Enter Mitsubishi Rayon Co. in the Philippines—the most popular synthetic fabric manufacturer in the world based in Tokyo, Japan. In the mid 60s, it licensed Continental Manufacturing Corporation, a local company that produced the successful Cococo and Mimosa thread brands, to manufacture fashions under the VONNEL label.
This 1965 ad featured its first set of clothing—conservative wear that included cardigans and traditional collared shirts for men and women. The ad touted VONNEL as “exquisitely tender to touch….shrink-proof….resistant to moths…stronger than wool…and in enchanting colors.” Pretty much, generic descriptions of machine-made acrylic fibers.
It was only about 2 years after that VONNEL started taking off, as new shapes for knitwear were achieved by these more mouldable fabrics. The Mod Fashion that was so “in” –styles that included the Carnaby and the so-called London Look—inspired new casual and sporty designs that appealed to many Filipino fashionistas.
Intense marketing campaigns ensured that Vonnel stood for fashions attuned with the modern life. Advertising focused on the active “swinging” lifestyle of the 60s and early 70s generation—and light, care-free and comfy VONNEL swung along with the “in-crowd”.
At first, the small print ads featured nameless models, but in 1967, VONNEL had Pilar Pilapil, then the current Bb. Pilipinas-Universe—as its swingin’ model.
But it was the 1969 advertising Made-in-Japan advertising campaign that catapulted VONNEL in the minds of fashionable young Filipinos—YE-YE VONNEL! The slogan was hip..it was mod…and became even more memorable when said while doing the signature Vonnel “elbow” move with snapping fingers to match! The sensational gimmick was immortalized in a commercial featuring short-haired Japanese Twiggy-look-alike models.
Soon, VONNEL was being "acclaimed by millions" and everybody was doing the YE-YE VONNEL move, that would become a sort of a dance rage.

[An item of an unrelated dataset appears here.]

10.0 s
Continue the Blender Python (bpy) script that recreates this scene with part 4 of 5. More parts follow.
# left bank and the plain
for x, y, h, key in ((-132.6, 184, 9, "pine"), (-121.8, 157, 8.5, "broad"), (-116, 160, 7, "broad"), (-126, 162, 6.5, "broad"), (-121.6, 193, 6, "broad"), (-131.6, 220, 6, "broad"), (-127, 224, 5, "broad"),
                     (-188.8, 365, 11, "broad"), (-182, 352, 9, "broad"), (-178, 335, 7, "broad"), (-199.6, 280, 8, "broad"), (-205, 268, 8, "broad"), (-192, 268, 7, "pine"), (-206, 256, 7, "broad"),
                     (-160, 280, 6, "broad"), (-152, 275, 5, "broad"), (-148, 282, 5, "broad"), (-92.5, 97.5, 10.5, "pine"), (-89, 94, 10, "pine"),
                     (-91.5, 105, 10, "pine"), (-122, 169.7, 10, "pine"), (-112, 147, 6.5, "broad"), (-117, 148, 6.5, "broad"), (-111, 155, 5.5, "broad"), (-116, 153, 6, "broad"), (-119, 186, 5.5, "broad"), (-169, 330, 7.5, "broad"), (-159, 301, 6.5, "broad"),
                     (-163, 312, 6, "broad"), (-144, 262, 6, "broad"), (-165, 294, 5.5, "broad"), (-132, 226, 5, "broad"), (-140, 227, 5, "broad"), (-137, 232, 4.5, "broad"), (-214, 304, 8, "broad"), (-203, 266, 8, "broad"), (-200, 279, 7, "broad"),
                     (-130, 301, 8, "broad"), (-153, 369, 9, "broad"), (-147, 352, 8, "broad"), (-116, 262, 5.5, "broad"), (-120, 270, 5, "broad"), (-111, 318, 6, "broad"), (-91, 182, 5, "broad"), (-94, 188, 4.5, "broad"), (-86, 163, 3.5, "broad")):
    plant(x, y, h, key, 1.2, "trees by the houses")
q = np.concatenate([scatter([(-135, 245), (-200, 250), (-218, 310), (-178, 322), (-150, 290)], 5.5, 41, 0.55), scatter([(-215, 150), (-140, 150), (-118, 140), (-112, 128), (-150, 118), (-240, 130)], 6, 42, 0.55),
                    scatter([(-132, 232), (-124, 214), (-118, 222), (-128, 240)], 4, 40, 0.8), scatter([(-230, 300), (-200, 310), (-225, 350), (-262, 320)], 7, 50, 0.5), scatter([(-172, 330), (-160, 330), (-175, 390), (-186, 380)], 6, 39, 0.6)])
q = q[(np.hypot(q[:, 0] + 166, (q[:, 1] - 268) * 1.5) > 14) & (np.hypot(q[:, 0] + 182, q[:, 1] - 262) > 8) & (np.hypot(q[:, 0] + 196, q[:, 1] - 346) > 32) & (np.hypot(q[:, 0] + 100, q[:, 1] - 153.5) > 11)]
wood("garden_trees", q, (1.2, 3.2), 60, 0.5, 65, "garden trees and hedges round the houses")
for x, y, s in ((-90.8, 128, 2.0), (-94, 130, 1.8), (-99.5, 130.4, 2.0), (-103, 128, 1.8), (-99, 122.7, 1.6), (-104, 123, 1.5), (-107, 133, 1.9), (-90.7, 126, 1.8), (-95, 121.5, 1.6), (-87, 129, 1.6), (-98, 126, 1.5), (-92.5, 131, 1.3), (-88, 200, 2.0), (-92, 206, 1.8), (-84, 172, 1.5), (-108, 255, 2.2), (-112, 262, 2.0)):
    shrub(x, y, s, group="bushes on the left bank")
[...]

The print ad was localized to accommodate Mod-looking Filipina models led by Jacqueline Nielsen, who sported a fashionable shag reminiscent of Twiggy’s. Soon, she was also appearing in a local Pinoy version, doing the signature VONNELbow move all over the place!

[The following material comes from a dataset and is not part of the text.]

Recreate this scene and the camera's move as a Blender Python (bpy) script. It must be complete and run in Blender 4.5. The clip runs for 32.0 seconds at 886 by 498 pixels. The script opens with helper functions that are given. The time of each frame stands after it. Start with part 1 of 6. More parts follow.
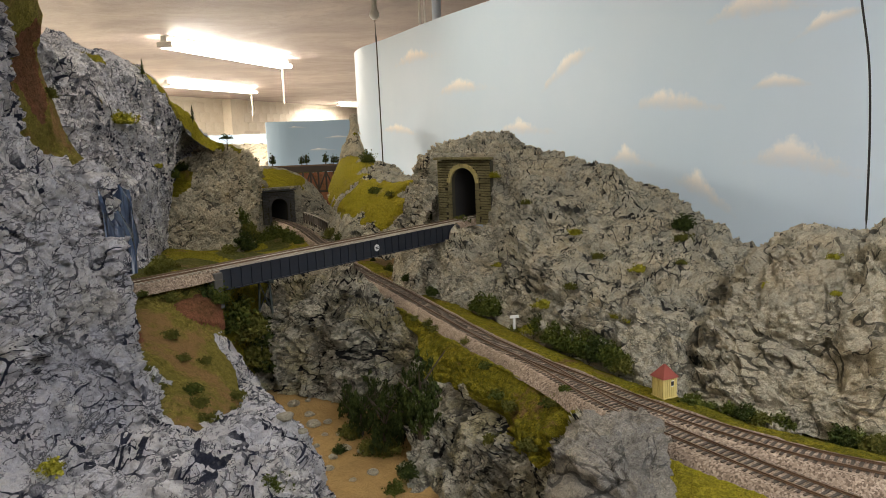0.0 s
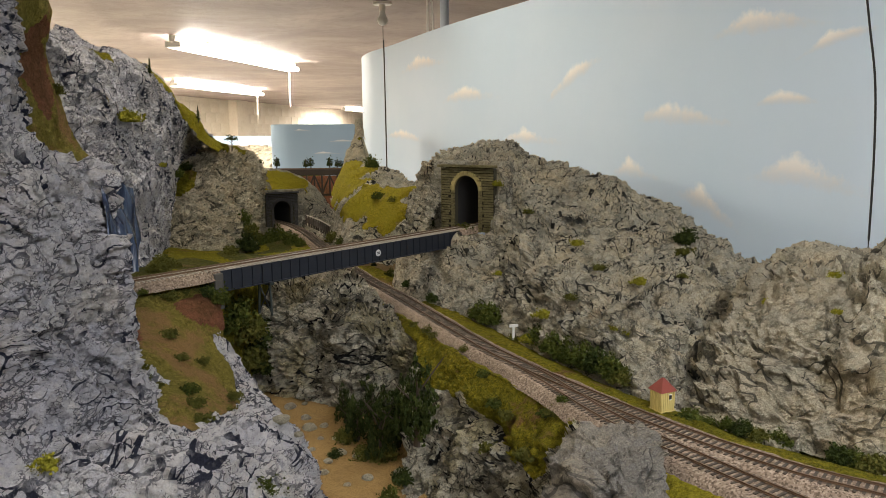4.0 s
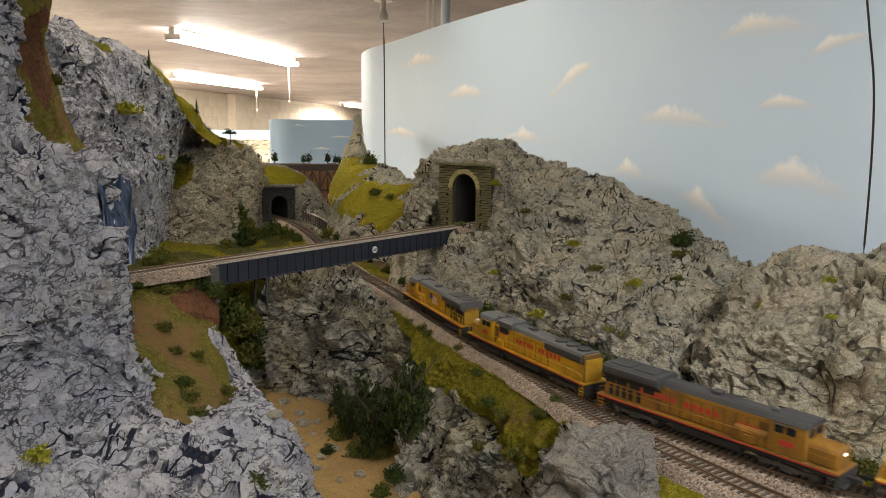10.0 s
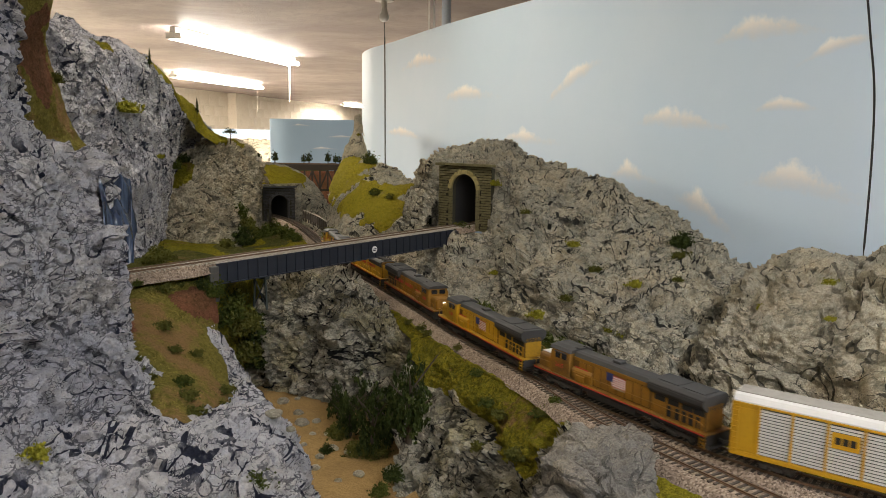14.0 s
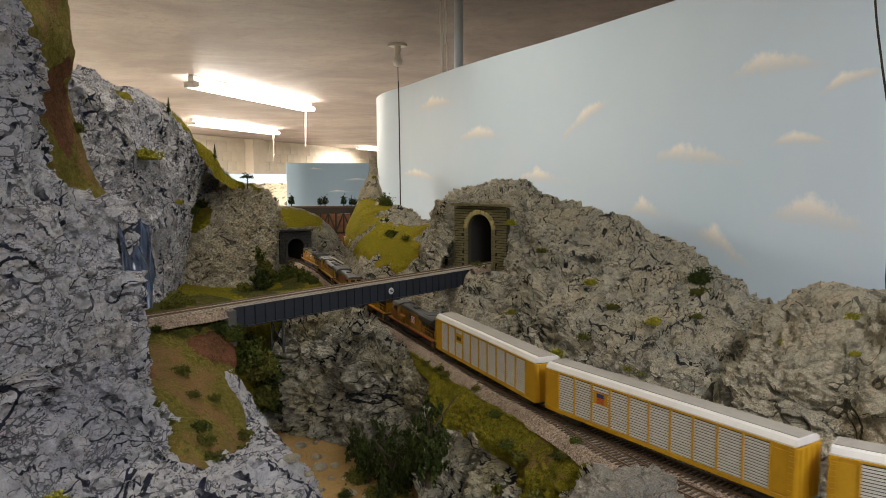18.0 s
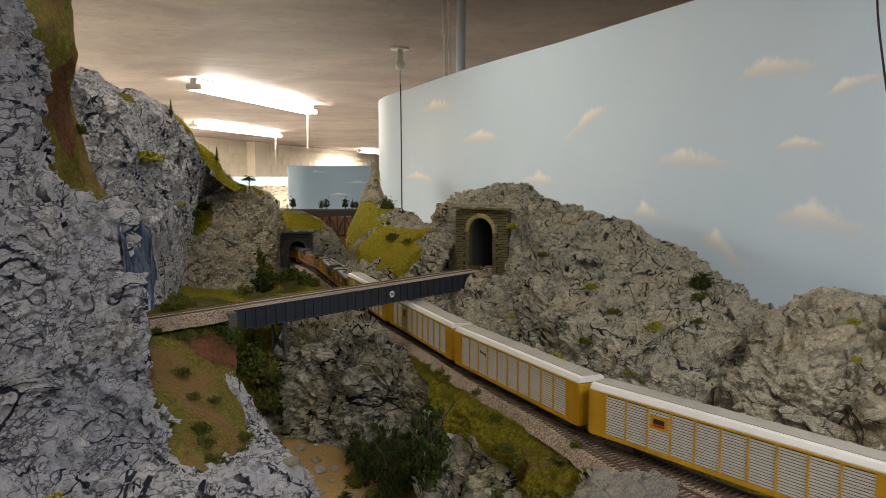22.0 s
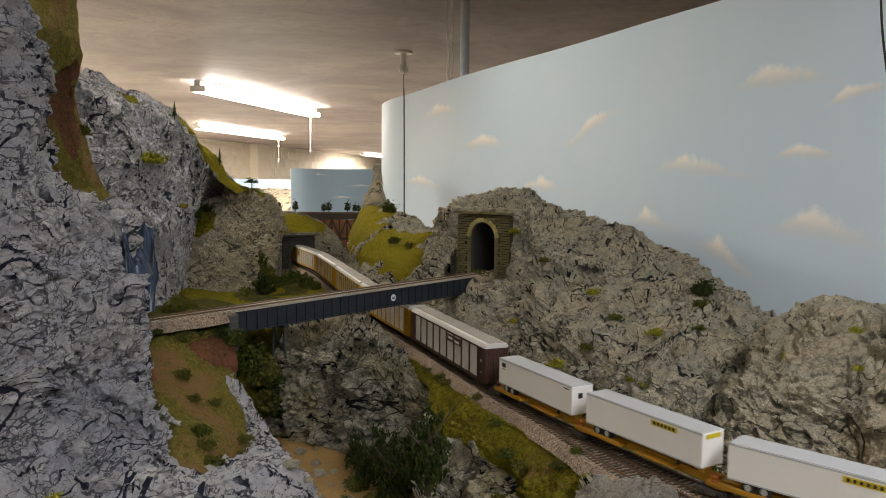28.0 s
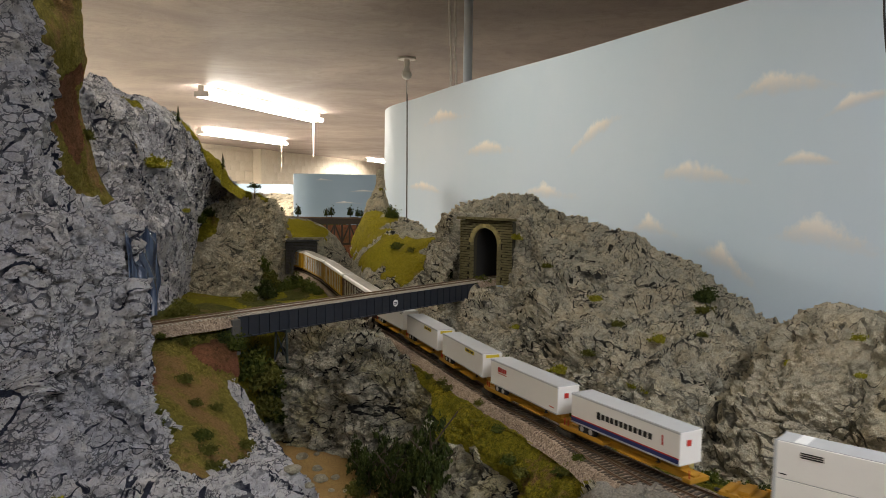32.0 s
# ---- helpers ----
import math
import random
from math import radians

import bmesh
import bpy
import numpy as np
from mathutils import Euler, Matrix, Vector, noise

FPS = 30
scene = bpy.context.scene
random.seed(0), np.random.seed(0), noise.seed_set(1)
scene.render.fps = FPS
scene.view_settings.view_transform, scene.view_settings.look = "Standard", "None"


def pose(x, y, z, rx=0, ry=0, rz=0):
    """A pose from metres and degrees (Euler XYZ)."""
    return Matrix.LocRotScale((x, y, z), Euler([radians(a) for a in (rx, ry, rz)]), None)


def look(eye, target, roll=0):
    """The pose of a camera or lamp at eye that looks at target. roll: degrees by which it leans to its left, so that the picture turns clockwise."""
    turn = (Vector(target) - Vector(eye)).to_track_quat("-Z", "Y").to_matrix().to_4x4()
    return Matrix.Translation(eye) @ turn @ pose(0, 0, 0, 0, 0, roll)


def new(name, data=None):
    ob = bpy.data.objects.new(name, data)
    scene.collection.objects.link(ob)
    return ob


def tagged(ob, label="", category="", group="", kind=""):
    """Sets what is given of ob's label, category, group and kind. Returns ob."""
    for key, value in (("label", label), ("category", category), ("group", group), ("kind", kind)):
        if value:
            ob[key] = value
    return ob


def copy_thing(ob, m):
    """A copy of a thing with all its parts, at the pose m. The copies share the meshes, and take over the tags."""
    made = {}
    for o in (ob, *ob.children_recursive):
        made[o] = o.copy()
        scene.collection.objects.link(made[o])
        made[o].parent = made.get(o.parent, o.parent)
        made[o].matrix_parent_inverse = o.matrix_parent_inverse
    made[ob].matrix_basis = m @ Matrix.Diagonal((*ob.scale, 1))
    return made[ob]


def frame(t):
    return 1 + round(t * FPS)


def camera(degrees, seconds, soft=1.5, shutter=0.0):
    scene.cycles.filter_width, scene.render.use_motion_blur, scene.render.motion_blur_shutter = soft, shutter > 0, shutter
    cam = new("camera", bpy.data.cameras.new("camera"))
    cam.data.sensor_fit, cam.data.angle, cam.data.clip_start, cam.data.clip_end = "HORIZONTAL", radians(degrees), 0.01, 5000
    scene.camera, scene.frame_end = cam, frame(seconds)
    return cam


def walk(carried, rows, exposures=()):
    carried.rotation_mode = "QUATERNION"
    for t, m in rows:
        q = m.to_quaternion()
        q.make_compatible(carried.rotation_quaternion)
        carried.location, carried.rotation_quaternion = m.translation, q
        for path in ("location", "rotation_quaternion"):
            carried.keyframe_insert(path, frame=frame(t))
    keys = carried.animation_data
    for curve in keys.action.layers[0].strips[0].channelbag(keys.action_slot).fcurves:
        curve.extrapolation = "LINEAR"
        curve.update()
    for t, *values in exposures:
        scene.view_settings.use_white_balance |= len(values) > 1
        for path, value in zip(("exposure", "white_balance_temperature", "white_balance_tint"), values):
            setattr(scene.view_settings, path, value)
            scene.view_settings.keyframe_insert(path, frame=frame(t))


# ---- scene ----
cam = camera(60.7, 32.0, soft=0.5, shutter=0.5)
EYE = Vector((0, 0, 1.535))


def gaze(yaw, pitch, roll):
    """The camera's pose from degrees: yaw to the left of +y, pitch up, roll."""
    a, b = radians(yaw), radians(pitch)
    ahead = Vector((-math.sin(a) * math.cos(b), math.cos(a) * math.cos(b), math.sin(b)))
    return look(EYE, EYE + ahead, roll)


PATH = [
    (0, -1.09, -9.17, -2.07),
    (0.5, -1.04, -8.92, -2.11),
    (1, -0.96, -8.66, -1.90),
    (1.5, -1.07, -8.75, -1.75),
    (2, -1.09, -8.63, -1.30),
    (2.5, -1.04, -8.62, -0.88),
    (3, -1.02, -8.77, -0.77),
    (3.5, -1.00, -8.70, -0.59),
    (5.5, -0.92, -8.60, -0.26),
    (6, -0.86, -8.69, -0.14),
    (6.5, -0.87, -8.64, -0.04),
    (7, -0.93, -8.58, -0.13),
    (7.5, -1.23, -8.58, -0.16),
    (8, -1.29, -8.61, 0.17),
    (8.5, -1.29, -8.78, 0.24),
    (9, -1.29, -8.79, 0.42),
    (9.5, -1.26, -8.80, 0.45),
    (10, -1.25, -8.80, 0.62),
    (10.5, -1.25, -8.85, 0.52),
    (11, -1.24, -8.87, 0.48),
    (11.5, -1.21, -8.82, 0.63),
    (12, -1.24, -8.83, 0.62),
    (12.5, -1.23, -8.75, 0.68),
    (13, -1.23, -8.83, 0.63),
    (13.5, -1.27, -8.93, 0.70),
    (14, -1.27, -8.78, 0.92),
    (14.5, -1.27, -8.75, 0.97),
    (16.5, 0.92, -6.63, -0.38),
    (17, 0.07, -6.72, -0.55),
    (17.5, -0.08, -5.73, -0.33),
    (18, -0.02, -5.73, -0.20),
    (18.5, -0.08, -5.86, -0.20),
    (19, -0.21, -5.81, -0.20),
    (19.5, -0.13, -5.54, -0.20),
    (20, -0.03, -5.51, -0.09),
    (20.5, -0.03, -5.50, -0.07),
    (21, 0.00, -5.50, 0.00),
    (21.5, 0.01, -5.46, 0.07),
    (22, 0.07, -5.47, 0.09),
    (22.5, 0.11, -5.39, 0.18),
    (23, 0.13, -5.41, 0.25),
    (23.5, 0.18, -5.40, 0.31),
    (24, 0.22, -5.37, 0.41),
    (24.5, 0.22, -5.35, 0.45),
    (25, 0.25, -5.32, 0.47),
    (25.5, 0.25, -5.31, 0.57),
    (27.5, 0.27, -5.26, 0.66),
    (28, 0.21, -5.16, 0.63),
    (28.5, 0.17, -5.14, 0.64),
    (29, 0.16, -5.02, 0.77),
    (29.5, -0.05, -4.97, 0.60),
    (30, 0.21, -4.81, 0.68),
    (30.5, 0.25, -4.77, 0.67),
    (31, 0.21, -4.70, 0.70),
    (31.5, 0.31, -4.69, 0.79),
    (32, 0.40, -4.74, 0.85),
]
walk(cam, [(t, gaze(*turn)) for t, *turn in PATH], exposures=[(0, 0.05), (14, 0.02), (18, -0.18), (32, -0.30)])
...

Like all fashion fads, VONNEL would be replaced with new microfibers of superior qualities. Synthetic fibers today have negative connotations, conjuring up images of cheap and scratchy material, with a limited stretch and no luxurious feel. But for a brief shinings pell in the late 60s and 70s, the VONNEL Look was the only way to look “IN”. Ye-ye!